WHAT NEEDS TO BE DONE ▸ Give the data again exactly as written, skipping any pictures.

-------- SUPPLIED DATA

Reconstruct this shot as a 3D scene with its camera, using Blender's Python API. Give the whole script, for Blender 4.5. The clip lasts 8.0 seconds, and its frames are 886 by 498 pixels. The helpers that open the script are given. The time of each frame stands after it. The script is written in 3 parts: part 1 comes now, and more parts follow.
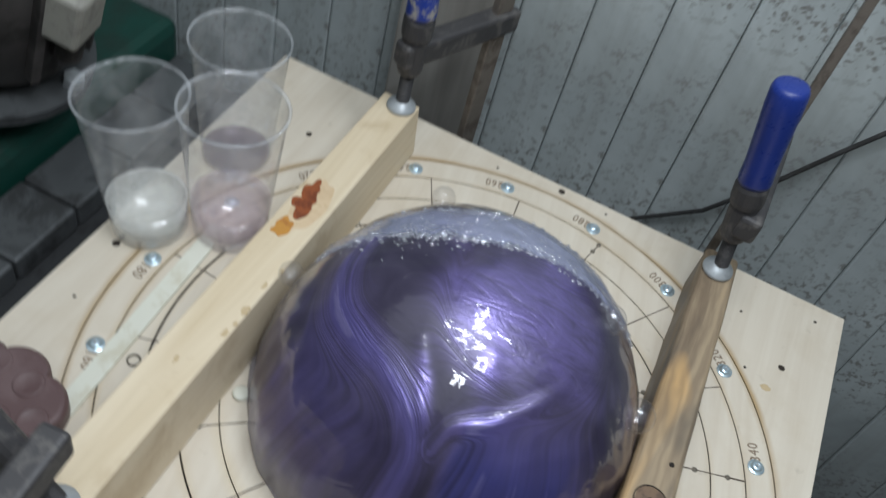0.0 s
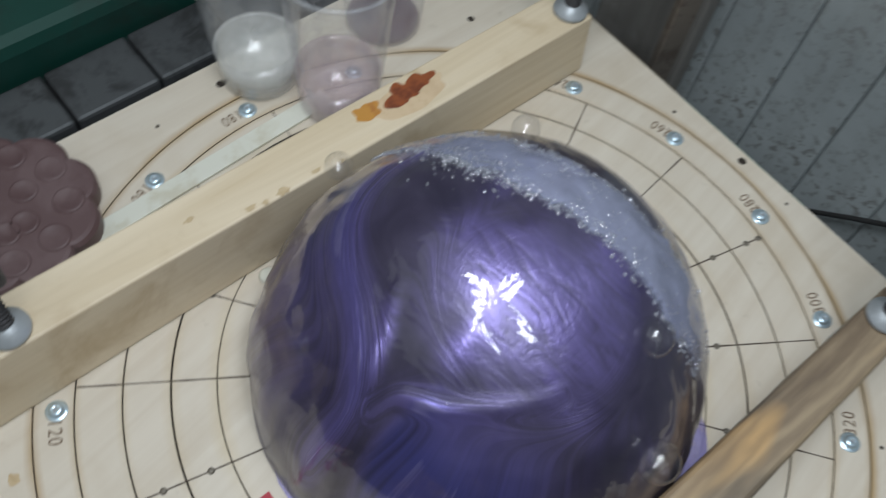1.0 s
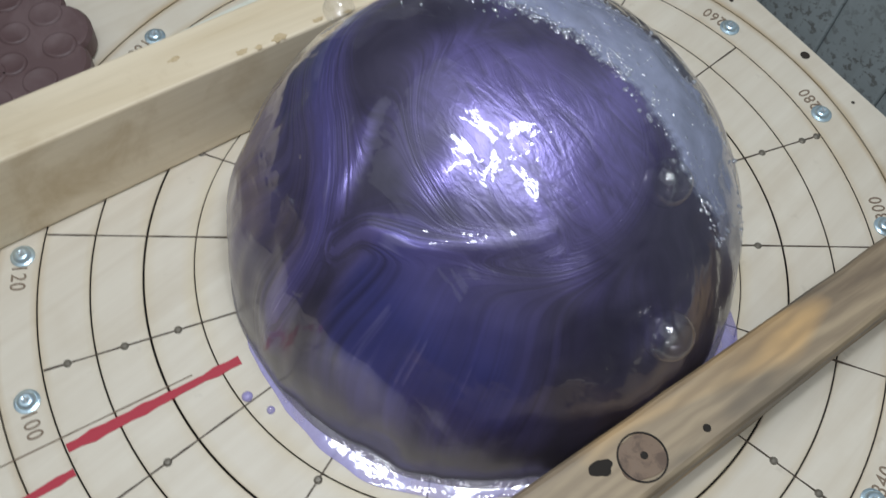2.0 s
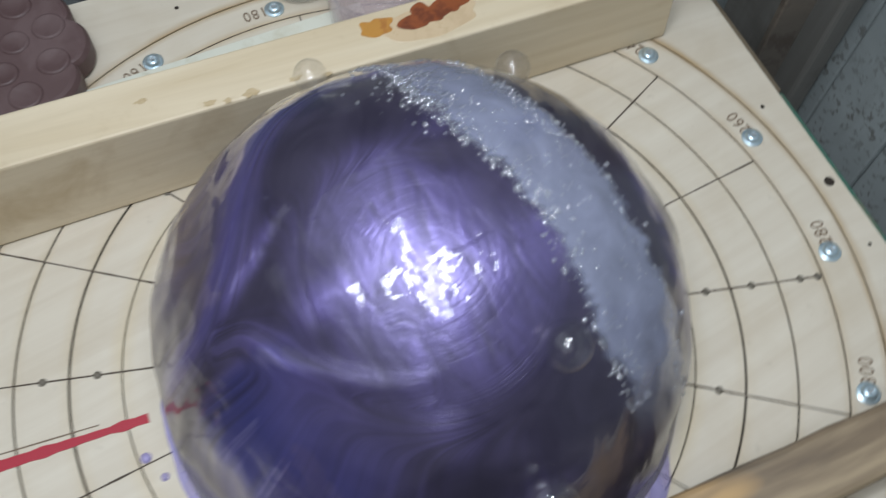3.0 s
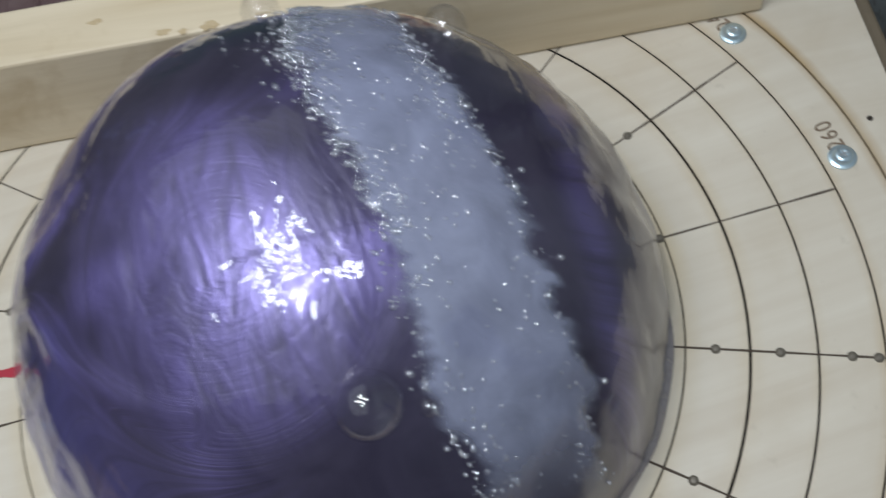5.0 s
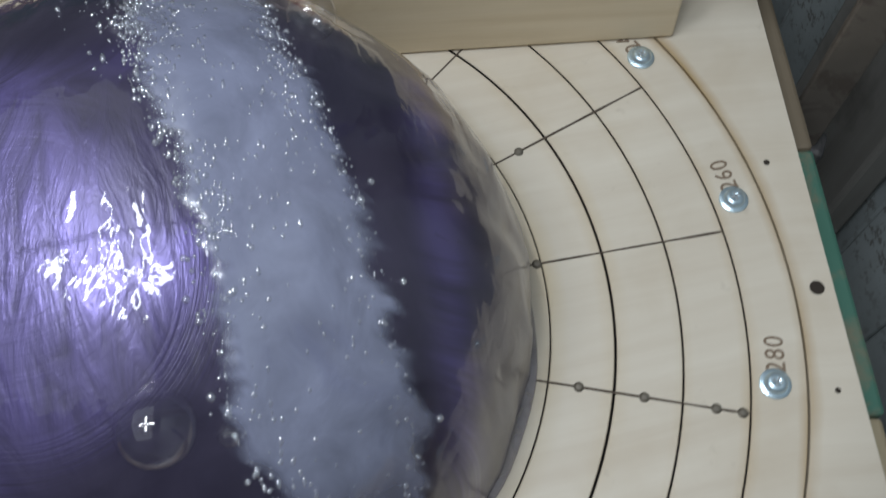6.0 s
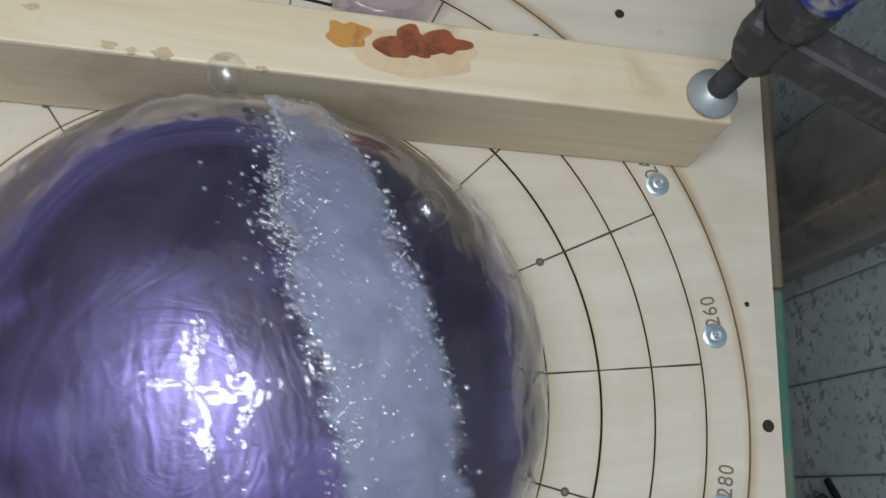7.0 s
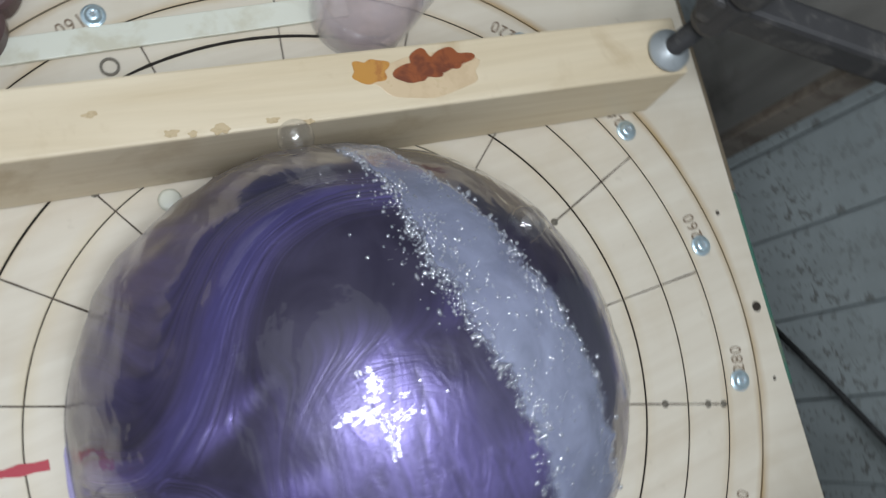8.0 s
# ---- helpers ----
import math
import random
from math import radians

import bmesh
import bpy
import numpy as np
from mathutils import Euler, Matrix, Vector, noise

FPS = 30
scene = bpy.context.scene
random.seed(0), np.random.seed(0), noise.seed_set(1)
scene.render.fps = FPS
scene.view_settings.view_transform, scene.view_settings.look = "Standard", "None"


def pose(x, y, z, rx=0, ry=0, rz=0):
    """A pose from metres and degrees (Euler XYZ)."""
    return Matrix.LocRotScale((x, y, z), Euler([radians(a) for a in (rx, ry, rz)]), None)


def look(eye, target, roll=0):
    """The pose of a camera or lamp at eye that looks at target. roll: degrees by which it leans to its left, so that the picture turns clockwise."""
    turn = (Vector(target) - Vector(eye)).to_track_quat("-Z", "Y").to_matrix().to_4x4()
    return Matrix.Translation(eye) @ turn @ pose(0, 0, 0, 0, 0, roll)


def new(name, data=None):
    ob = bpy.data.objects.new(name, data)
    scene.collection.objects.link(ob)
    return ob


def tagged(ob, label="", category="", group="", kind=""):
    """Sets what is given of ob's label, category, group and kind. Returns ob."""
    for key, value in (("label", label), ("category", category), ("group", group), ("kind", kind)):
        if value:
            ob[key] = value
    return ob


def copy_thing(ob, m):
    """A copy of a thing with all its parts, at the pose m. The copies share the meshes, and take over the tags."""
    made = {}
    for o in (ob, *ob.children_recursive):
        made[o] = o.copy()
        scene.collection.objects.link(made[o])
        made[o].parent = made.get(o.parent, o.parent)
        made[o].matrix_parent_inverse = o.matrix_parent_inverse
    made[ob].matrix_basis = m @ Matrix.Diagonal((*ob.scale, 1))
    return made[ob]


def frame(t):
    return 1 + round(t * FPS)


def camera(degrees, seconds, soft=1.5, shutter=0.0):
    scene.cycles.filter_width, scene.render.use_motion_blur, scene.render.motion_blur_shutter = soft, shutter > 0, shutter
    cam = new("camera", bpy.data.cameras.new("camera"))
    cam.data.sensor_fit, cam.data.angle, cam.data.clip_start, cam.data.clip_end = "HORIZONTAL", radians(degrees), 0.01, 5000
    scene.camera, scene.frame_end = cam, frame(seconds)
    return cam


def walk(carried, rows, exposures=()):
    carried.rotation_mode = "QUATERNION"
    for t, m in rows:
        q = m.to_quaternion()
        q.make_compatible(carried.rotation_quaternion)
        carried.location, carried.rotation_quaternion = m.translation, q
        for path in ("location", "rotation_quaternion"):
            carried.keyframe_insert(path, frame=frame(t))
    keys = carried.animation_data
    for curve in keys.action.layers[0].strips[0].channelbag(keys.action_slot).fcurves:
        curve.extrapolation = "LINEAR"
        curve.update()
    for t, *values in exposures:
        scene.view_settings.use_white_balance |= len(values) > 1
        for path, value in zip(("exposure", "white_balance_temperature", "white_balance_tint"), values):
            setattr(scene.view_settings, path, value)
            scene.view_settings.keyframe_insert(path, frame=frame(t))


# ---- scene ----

----------------

OUTPUT FOR THIS EXERCISE ▸
Reconstruct this shot as a 3D scene with its camera, using Blender's Python API. Give the whole script, for Blender 4.5. The clip lasts 8.0 seconds, and its frames are 886 by 498 pixels. The helpers that open the script are given. The time of each frame stands after it. The script is written in 3 parts: part 1 comes now, and more parts follow.
0.0 s
1.0 s
2.0 s
3.0 s
5.0 s
6.0 s
7.0 s
8.0 s
# ---- helpers ----
import math
import random
from math import radians

import bmesh
import bpy
import numpy as np
from mathutils import Euler, Matrix, Vector, noise

FPS = 30
scene = bpy.context.scene
random.seed(0), np.random.seed(0), noise.seed_set(1)
scene.render.fps = FPS
scene.view_settings.view_transform, scene.view_settings.look = "Standard", "None"


def pose(x, y, z, rx=0, ry=0, rz=0):
    """A pose from metres and degrees (Euler XYZ)."""
    return Matrix.LocRotScale((x, y, z), Euler([radians(a) for a in (rx, ry, rz)]), None)


def look(eye, target, roll=0):
    """The pose of a camera or lamp at eye that looks at target. roll: degrees by which it leans to its left, so that the picture turns clockwise."""
    turn = (Vector(target) - Vector(eye)).to_track_quat("-Z", "Y").to_matrix().to_4x4()
    return Matrix.Translation(eye) @ turn @ pose(0, 0, 0, 0, 0, roll)


def new(name, data=None):
    ob = bpy.data.objects.new(name, data)
    scene.collection.objects.link(ob)
    return ob


def tagged(ob, label="", category="", group="", kind=""):
    """Sets what is given of ob's label, category, group and kind. Returns ob."""
    for key, value in (("label", label), ("category", category), ("group", group), ("kind", kind)):
        if value:
            ob[key] = value
    return ob


def copy_thing(ob, m):
    """A copy of a thing with all its parts, at the pose m. The copies share the meshes, and take over the tags."""
    made = {}
    for o in (ob, *ob.children_recursive):
        made[o] = o.copy()
        scene.collection.objects.link(made[o])
        made[o].parent = made.get(o.parent, o.parent)
        made[o].matrix_parent_inverse = o.matrix_parent_inverse
    made[ob].matrix_basis = m @ Matrix.Diagonal((*ob.scale, 1))
    return made[ob]


def frame(t):
    return 1 + round(t * FPS)


def camera(degrees, seconds, soft=1.5, shutter=0.0):
    scene.cycles.filter_width, scene.render.use_motion_blur, scene.render.motion_blur_shutter = soft, shutter > 0, shutter
    cam = new("camera", bpy.data.cameras.new("camera"))
    cam.data.sensor_fit, cam.data.angle, cam.data.clip_start, cam.data.clip_end = "HORIZONTAL", radians(degrees), 0.01, 5000
    scene.camera, scene.frame_end = cam, frame(seconds)
    return cam


def walk(carried, rows, exposures=()):
    carried.rotation_mode = "QUATERNION"
    for t, m in rows:
        q = m.to_quaternion()
        q.make_compatible(carried.rotation_quaternion)
        carried.location, carried.rotation_quaternion = m.translation, q
        for path in ("location", "rotation_quaternion"):
            carried.keyframe_insert(path, frame=frame(t))
    keys = carried.animation_data
    for curve in keys.action.layers[0].strips[0].channelbag(keys.action_slot).fcurves:
        curve.extrapolation = "LINEAR"
        curve.update()
    for t, *values in exposures:
        scene.view_settings.use_white_balance |= len(values) > 1
        for path, value in zip(("exposure", "white_balance_temperature", "white_balance_tint"), values):
            setattr(scene.view_settings, path, value)
            scene.view_settings.keyframe_insert(path, frame=frame(t))


# ---- scene ----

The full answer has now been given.